After five seasons of wowing Pittsburgh CLO audiences in such robust leading man parts as Sky in "Guys and Dolls" and Sid in "The Pajama Game," Robert Cuccioli showed Friday night that he could wow them also in the more sensitive, intimate arena of cabaret.
The setting was the Renaissance Hotel, in the long handsome Symphony Room looking out on the Allegheny, home for the Cabaret Pittsburgh Riverview Series produced by Pittsburgh Irish & Classical Theatre and subsidized by a gift from Richard E. Rauh.
Cuccioli called his program "Heroes," and you wouldn't call it cabaret in the usual sense, where an artist concentrates on massaging each song. Instead, this was more of a thematic revue, proposing and then evolving Cuccioli's idea of heroism.
In his first song, he posited a hero "larger than life," strong, fast and "fresh from the fight," and I feared we were in for Ayn Rand hero worship.
But as his idea developed, it expanded and refined itself. Moving from Don Quixote to the self-mockery of Sir Lancelot, from movie swashbucklers to the swagger of Elvis, from societal heroes (such as Martin Luther King Jr., John Kennedy and John Lennon) to more personal heroes (such as Christopher Reeve and Cuccioli's three supportive sisters).

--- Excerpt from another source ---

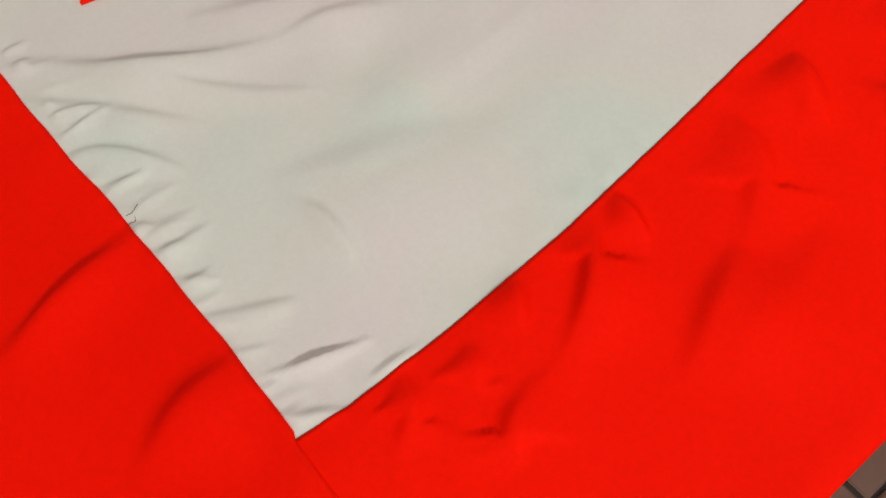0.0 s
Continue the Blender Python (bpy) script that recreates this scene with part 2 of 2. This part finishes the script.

In sum, the theme was a way to present a caring man who can trumpet forth an anthem with the best of them but also likes to croon a love song. After a generous 75 minutes, he offered a single encore, gratifying his fans (some of whom had come from far away, a Cuccioli solo show being a rare event) with "This Is the Moment" from his signature Broadway hit, "Jekyll & Hyde."
Among his fans Friday was Paige Davis, his co-star from the CLO's recent "Sound of Music." Cuccioli was superbly supported by a trio led by musical director Jan Rosenberg. Obviously, he has the skills and the charisma to flourish in this mode.